• **Requirement**
Pictures should be excluded; otherwise, copy every entry exactly.

^^^^

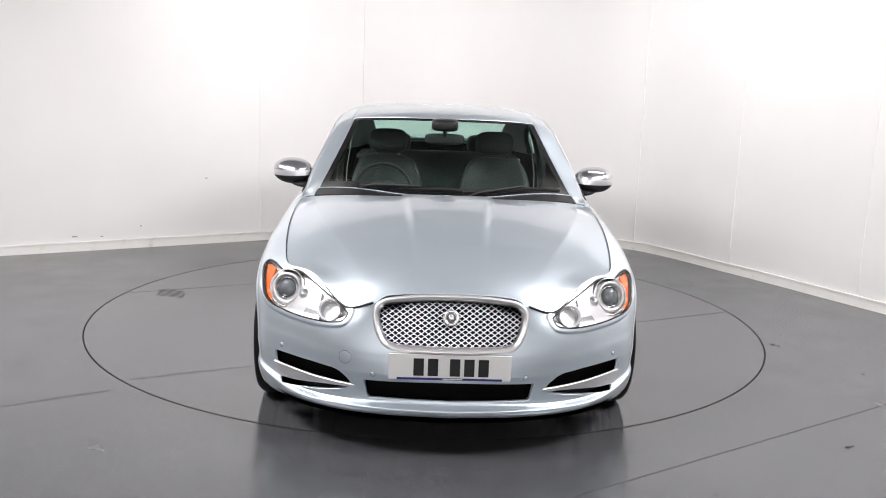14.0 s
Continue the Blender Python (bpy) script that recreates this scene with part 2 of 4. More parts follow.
# Drops and crumbs of dirt.
for k in range(26):
    x, y = rng.uniform(-1.6, 1.6), rng.uniform(-1.7, 1.7)
    if k < 10:
        x, y = 0.94 + rng.uniform(-0.22, 0.22), -0.87 + rng.uniform(-0.12, 0.1)
    r = rng.uniform(0.002, 0.006)
    v, f = prism([(x + r * math.cos(a) * 1.5, y + r * math.sin(a)) for a in (0, 1, 2, 3, 4, 5.2)], -0.002, 0.002)
    part("dirt_crumb", mesh_of("dirt_crumb", v, f, GRIME), GRIME, turntable)
for x, y, r in ((2.272, -0.531, 0.012), (2.30, -0.56, 0.006), (1.989, -2.216, 0.010), (2.02, -2.20, 0.005), (2.6, -1.1, 0.006), (-2.9, -0.4, 0.006), (1.2, -2.75, 0.005)):
    v, f = prism([(x + r * math.cos(a) * 1.4, y + r * math.sin(a)) for a in (0, 1, 2, 3, 4, 5.2)], 0.0, 0.003)
    tagged(new("dirt_crumb", mesh_of("dirt_crumb", v, f, JOINT)), "dark crumb of dirt on the vinyl floor", "dirt", "crumbs on the floor")
# Scuffs on the long wall.
for px_, py_, pz_, w_ in ((-3.203, 1.798, 0.13, 0.022), (-2.161, 2.392, 0.633, 0.014), (-3.0, 1.914, 0.12, 0.01), (-2.7, 2.085, 0.2, 0.008)):
    v, f = prism([(px_ - 0.869 * w_, py_ - 0.495 * w_), (px_ + 0.869 * w_, py_ + 0.495 * w_), (px_ + 0.869 * w_ + 0.002, py_ + 0.495 * w_ - 0.003), (px_ - 0.869 * w_ + 0.002, py_ - 0.495 * w_ - 0.003)], pz_, pz_ + 0.007)
    tagged(new("trim", mesh_of("trim", v, f, GRIME)), "small brown scuff on the white wall", "scuff", kind="structure")


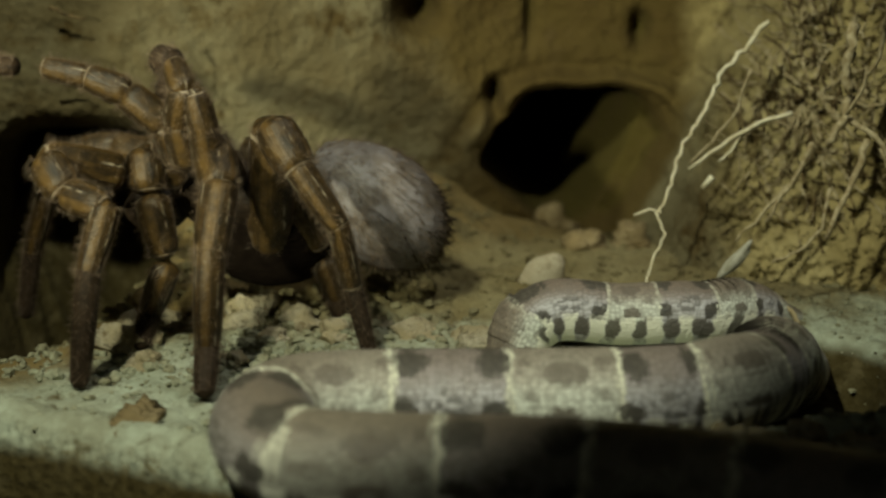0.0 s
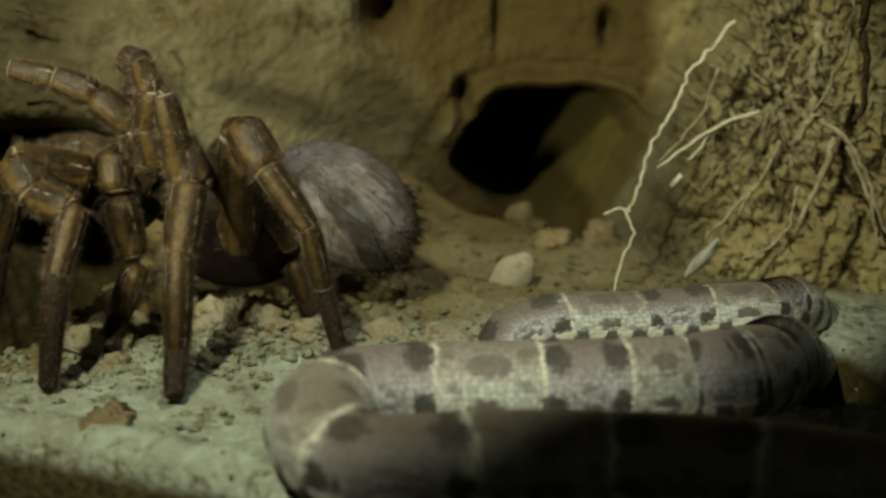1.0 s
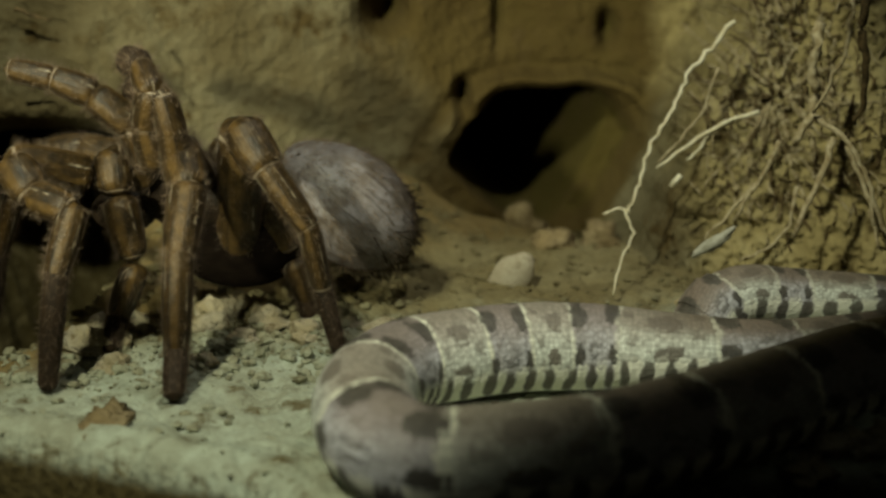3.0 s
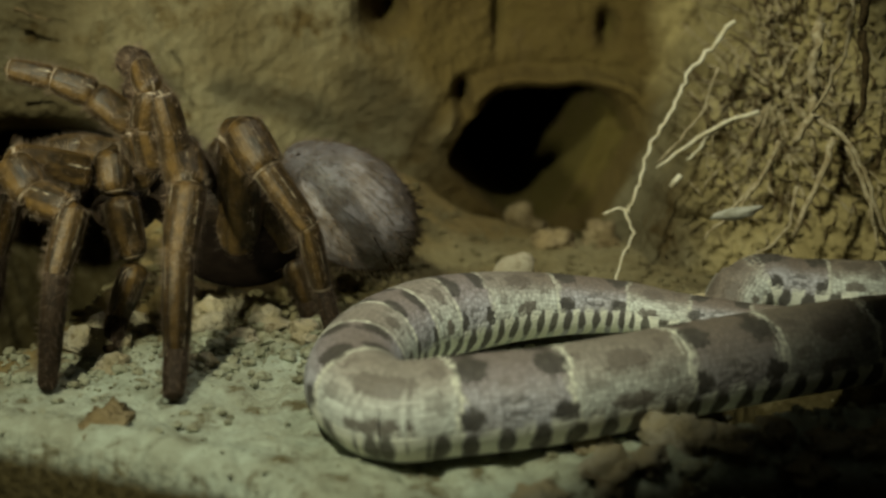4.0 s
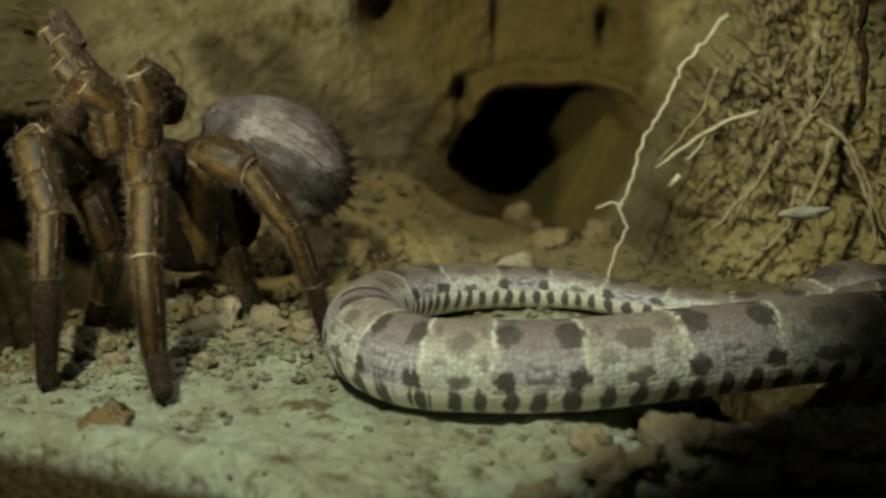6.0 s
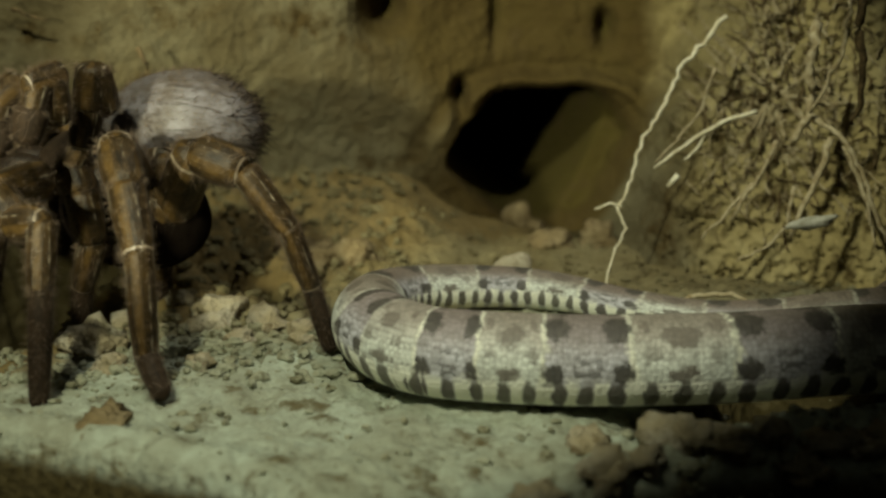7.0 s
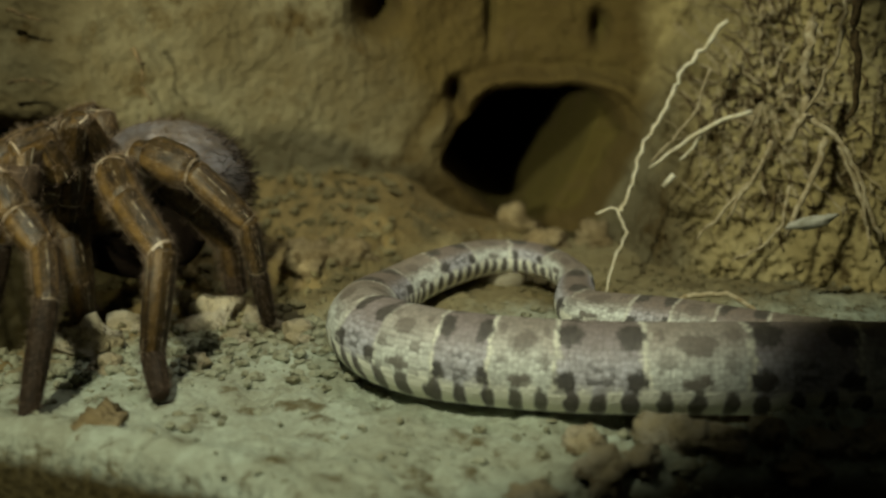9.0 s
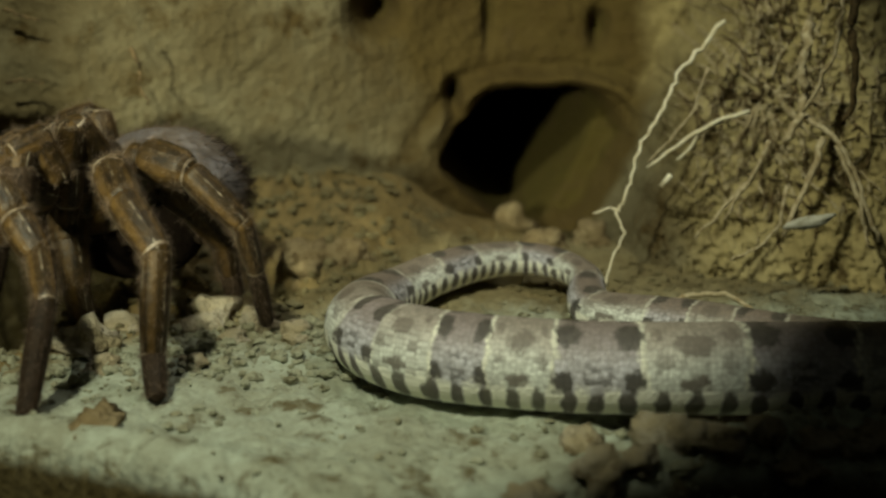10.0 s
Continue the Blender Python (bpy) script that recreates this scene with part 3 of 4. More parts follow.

^^^^

• **Answer to this exercise**
14.0 s
Continue the Blender Python (bpy) script that recreates this scene with part 2 of 4. More parts follow.
# Drops and crumbs of dirt.
for k in range(26):
    x, y = rng.uniform(-1.6, 1.6), rng.uniform(-1.7, 1.7)
    if k < 10:
        x, y = 0.94 + rng.uniform(-0.22, 0.22), -0.87 + rng.uniform(-0.12, 0.1)
    r = rng.uniform(0.002, 0.006)
    v, f = prism([(x + r * math.cos(a) * 1.5, y + r * math.sin(a)) for a in (0, 1, 2, 3, 4, 5.2)], -0.002, 0.002)
    part("dirt_crumb", mesh_of("dirt_crumb", v, f, GRIME), GRIME, turntable)
for x, y, r in ((2.272, -0.531, 0.012), (2.30, -0.56, 0.006), (1.989, -2.216, 0.010), (2.02, -2.20, 0.005), (2.6, -1.1, 0.006), (-2.9, -0.4, 0.006), (1.2, -2.75, 0.005)):
    v, f = prism([(x + r * math.cos(a) * 1.4, y + r * math.sin(a)) for a in (0, 1, 2, 3, 4, 5.2)], 0.0, 0.003)
    tagged(new("dirt_crumb", mesh_of("dirt_crumb", v, f, JOINT)), "dark crumb of dirt on the vinyl floor", "dirt", "crumbs on the floor")
# Scuffs on the long wall.
for px_, py_, pz_, w_ in ((-3.203, 1.798, 0.13, 0.022), (-2.161, 2.392, 0.633, 0.014), (-3.0, 1.914, 0.12, 0.01), (-2.7, 2.085, 0.2, 0.008)):
    v, f = prism([(px_ - 0.869 * w_, py_ - 0.495 * w_), (px_ + 0.869 * w_, py_ + 0.495 * w_), (px_ + 0.869 * w_ + 0.002, py_ + 0.495 * w_ - 0.003), (px_ - 0.869 * w_ + 0.002, py_ - 0.495 * w_ - 0.003)], pz_, pz_ + 0.007)
    tagged(new("trim", mesh_of("trim", v, f, GRIME)), "small brown scuff on the white wall", "scuff", kind="structure")


0.0 s
1.0 s
3.0 s
4.0 s
6.0 s
7.0 s
9.0 s
10.0 s
Continue the Blender Python (bpy) script that recreates this scene with part 3 of 4. More parts follow.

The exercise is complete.